19世紀末のフランス人にとって、アンシャン・レジームは既に遠い過去であり、ましてや中世ロマンの世界は、遠い遠い歴史の霧に包まれた世界です。
逆に、そういう遠い世界だからこそ、自由奔放な夢を託すことができたわけで、これは現代の日本人が、不思議な「戦国ロマン」を語るのとパラレルな話だと思います。

また、仮に中世の吟遊詩人の時代に遡ったところで、そこで語られるアーサー王の物語は、彼らよりさらに500年以上も昔のお話なのですから、結局どこまで行ってもきりのない、逃げ水のような話です。
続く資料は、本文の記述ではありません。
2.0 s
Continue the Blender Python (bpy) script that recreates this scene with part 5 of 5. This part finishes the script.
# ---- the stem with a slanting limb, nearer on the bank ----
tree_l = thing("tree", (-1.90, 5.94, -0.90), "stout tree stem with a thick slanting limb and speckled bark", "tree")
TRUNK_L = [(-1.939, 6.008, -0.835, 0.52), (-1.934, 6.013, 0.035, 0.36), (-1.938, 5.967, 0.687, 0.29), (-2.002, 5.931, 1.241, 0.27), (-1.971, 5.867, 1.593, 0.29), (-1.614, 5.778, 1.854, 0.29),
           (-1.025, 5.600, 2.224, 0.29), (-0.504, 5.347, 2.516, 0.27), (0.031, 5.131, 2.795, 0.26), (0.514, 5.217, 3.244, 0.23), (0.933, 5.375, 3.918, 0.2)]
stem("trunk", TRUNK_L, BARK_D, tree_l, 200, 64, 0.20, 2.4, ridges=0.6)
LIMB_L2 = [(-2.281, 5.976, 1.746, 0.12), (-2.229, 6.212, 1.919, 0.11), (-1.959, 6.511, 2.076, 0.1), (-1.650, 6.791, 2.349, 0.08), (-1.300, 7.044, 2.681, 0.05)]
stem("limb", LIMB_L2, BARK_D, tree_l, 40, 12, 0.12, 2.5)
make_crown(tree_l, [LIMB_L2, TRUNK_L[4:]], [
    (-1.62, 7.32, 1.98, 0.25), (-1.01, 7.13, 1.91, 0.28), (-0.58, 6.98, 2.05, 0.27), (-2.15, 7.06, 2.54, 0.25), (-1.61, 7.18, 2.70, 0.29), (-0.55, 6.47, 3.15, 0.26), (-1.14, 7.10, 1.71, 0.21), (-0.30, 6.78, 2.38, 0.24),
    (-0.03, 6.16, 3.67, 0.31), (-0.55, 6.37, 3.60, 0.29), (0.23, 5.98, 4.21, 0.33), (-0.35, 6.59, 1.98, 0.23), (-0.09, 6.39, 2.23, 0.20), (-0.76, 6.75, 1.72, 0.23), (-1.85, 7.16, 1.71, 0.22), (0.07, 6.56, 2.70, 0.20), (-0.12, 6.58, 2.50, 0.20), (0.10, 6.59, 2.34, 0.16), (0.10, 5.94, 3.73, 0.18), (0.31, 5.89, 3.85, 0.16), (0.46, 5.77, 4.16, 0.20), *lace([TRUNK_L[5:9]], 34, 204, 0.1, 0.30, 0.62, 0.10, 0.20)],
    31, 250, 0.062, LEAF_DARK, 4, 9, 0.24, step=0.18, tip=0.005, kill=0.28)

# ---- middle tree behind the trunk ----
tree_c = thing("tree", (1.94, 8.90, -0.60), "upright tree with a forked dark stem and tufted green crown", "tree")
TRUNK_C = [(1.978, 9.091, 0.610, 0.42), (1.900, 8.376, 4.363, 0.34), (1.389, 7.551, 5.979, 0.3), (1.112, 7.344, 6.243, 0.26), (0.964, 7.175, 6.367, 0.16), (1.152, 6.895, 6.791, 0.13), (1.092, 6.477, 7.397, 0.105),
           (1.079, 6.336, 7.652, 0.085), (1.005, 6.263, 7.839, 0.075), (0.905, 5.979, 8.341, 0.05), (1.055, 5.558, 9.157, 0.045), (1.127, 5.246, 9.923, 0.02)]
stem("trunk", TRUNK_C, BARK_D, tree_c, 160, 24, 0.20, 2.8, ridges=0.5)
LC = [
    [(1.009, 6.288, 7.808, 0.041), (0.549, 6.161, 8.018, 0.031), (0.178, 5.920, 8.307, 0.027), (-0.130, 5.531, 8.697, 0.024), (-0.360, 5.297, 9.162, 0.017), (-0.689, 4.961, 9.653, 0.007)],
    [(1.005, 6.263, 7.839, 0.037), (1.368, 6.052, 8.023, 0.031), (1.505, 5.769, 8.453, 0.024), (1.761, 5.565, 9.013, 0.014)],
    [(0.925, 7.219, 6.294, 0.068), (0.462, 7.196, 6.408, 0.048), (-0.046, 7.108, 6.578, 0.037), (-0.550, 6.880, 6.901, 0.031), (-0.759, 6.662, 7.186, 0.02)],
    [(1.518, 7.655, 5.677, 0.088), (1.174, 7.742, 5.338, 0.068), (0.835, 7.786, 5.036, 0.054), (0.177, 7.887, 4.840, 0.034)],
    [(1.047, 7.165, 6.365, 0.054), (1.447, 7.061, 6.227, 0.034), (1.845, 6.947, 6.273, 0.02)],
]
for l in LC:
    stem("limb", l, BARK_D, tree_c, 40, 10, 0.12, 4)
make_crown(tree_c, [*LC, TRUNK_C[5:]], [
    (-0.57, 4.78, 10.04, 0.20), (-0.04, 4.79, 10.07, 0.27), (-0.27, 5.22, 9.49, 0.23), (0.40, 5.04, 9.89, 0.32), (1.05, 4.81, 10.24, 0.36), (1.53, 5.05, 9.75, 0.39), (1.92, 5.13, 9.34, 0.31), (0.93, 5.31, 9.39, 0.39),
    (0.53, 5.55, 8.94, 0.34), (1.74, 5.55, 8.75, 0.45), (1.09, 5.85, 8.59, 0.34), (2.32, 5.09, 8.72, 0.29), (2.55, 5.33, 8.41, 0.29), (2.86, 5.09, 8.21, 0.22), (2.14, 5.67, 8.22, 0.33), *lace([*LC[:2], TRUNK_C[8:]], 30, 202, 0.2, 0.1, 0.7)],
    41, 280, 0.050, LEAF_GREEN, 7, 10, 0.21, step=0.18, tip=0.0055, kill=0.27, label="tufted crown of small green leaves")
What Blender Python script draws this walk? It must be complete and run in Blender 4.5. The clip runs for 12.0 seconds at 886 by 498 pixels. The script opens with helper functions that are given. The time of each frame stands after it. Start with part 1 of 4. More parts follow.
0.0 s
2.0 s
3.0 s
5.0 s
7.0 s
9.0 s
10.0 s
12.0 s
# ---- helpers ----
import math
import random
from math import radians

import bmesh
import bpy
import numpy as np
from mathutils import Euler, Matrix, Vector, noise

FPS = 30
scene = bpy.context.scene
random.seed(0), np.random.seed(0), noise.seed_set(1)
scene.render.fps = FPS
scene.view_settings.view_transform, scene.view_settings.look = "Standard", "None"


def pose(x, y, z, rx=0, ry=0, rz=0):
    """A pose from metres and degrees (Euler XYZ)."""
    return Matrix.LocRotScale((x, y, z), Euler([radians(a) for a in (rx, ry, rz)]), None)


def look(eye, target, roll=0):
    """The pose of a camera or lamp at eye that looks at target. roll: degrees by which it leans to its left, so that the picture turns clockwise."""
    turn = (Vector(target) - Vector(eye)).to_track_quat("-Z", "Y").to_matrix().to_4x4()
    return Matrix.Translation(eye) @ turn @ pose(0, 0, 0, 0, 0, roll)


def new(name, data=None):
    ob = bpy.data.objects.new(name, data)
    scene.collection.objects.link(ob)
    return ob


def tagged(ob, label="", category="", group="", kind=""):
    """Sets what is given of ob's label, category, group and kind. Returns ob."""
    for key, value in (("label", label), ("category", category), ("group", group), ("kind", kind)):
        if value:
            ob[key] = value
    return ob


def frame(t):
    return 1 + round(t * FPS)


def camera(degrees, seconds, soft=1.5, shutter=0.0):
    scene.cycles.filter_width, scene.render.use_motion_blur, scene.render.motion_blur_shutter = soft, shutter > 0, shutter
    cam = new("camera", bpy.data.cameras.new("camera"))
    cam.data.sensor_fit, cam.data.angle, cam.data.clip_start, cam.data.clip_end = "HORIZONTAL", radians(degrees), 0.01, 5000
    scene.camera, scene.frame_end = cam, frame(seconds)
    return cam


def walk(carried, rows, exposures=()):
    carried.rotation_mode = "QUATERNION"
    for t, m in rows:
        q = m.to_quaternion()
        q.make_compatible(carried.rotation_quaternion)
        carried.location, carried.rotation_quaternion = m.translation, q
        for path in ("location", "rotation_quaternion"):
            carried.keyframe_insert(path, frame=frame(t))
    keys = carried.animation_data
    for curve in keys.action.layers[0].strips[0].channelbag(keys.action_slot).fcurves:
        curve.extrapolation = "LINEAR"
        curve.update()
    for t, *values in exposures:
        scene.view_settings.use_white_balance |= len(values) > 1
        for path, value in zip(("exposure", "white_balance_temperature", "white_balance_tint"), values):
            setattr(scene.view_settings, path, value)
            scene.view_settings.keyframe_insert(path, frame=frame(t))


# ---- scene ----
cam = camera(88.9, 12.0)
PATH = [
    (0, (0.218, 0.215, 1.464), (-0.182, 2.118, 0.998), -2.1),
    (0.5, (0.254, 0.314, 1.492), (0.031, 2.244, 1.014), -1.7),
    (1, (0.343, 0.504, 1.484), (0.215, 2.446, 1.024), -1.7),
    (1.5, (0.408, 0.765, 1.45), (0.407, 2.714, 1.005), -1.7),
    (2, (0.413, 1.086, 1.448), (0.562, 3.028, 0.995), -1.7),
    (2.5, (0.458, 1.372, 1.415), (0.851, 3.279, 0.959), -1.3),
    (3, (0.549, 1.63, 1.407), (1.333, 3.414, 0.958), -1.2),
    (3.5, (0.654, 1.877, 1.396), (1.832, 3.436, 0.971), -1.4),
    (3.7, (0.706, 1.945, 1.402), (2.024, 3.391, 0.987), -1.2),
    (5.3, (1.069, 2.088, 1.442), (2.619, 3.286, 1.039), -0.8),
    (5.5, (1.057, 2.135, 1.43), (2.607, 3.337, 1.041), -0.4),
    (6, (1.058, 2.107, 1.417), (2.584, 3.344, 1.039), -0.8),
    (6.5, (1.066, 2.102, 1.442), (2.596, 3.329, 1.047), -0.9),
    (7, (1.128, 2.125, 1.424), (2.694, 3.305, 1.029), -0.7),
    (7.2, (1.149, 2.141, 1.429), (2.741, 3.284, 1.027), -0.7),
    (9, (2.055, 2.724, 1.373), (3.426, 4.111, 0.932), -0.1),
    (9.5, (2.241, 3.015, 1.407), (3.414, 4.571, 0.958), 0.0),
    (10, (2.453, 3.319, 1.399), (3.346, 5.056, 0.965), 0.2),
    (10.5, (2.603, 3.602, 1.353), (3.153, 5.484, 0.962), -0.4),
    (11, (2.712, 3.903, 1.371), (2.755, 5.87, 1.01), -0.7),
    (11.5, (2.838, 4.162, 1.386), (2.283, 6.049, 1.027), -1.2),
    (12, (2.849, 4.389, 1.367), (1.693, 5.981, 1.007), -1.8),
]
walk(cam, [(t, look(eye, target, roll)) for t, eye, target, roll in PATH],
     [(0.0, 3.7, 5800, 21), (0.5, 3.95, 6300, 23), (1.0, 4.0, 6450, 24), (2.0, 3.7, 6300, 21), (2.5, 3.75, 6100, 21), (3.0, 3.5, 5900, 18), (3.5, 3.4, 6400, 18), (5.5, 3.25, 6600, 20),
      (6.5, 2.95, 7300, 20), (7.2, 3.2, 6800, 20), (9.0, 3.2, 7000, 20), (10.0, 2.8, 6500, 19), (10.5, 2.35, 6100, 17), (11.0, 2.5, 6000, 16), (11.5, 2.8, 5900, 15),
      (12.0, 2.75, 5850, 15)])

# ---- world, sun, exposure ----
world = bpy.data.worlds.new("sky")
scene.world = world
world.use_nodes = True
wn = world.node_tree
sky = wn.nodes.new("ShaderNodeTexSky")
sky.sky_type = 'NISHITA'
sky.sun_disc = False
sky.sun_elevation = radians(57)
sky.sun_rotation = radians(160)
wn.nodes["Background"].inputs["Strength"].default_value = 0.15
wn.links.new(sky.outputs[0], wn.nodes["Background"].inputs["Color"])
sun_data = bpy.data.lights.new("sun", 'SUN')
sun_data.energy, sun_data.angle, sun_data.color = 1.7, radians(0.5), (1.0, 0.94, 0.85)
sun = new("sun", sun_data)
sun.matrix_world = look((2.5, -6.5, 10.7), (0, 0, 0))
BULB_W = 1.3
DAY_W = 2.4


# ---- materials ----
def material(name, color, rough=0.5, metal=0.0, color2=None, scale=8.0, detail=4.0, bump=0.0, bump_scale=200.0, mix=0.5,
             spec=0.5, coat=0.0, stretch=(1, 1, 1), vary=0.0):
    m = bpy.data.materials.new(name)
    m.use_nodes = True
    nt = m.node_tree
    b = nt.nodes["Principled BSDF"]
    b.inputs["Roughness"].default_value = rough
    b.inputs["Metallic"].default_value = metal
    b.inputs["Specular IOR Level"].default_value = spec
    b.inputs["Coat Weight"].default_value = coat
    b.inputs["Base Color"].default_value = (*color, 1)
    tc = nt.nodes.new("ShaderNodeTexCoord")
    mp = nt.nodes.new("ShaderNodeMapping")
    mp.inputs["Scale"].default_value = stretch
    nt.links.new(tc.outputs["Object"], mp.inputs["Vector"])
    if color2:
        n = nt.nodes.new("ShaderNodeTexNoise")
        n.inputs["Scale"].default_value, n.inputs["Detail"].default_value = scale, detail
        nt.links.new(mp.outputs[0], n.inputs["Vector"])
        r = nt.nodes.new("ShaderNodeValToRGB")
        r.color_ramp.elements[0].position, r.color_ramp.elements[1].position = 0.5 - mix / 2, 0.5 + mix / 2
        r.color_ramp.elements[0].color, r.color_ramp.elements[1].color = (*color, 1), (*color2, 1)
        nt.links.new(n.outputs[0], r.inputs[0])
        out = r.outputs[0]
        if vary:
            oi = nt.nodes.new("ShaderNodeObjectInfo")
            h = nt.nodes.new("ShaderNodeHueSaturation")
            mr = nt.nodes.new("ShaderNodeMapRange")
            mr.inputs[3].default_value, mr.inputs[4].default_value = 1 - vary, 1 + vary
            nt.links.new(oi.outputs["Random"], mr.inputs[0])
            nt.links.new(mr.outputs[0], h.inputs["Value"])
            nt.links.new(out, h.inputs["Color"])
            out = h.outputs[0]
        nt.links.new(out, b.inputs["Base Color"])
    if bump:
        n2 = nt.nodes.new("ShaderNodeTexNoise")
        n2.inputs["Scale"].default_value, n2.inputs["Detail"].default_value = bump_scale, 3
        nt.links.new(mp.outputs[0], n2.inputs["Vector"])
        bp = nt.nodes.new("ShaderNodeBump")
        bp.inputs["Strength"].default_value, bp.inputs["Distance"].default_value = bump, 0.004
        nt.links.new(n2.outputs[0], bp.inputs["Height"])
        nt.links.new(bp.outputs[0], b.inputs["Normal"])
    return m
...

現実逃避というのは、いつの世でも起こり得るものです。
このブログにしたって、その例に漏れません。むしろ、「現実以外の現実」を生み出せるところが、人間の特殊性でもあるのでしょう。


【おまけ】

(本書のタイトルページ)

この本は純然たる天文学入門書ですが、カトリックの聖アウグスチノ会と、カトリック系のデクレー=ド・ブルーヴェル出版が組んで発行したというのが、ちょっと変わっています。タイトルページには刊年の記載がありませんが、ネットでは1893年刊という情報を目にしました。

なお、この本は「ピットレスク(英語のピクチャレスク)」を謳っていますが、ビジュアル的には、ところどころ白黒の挿絵が載ってるだけなので、購入の際は一考あって然るべきだと、老婆心ながら付け加えたいと思います。(こういう「表紙倒れ」の天文古書はたくさんあります。)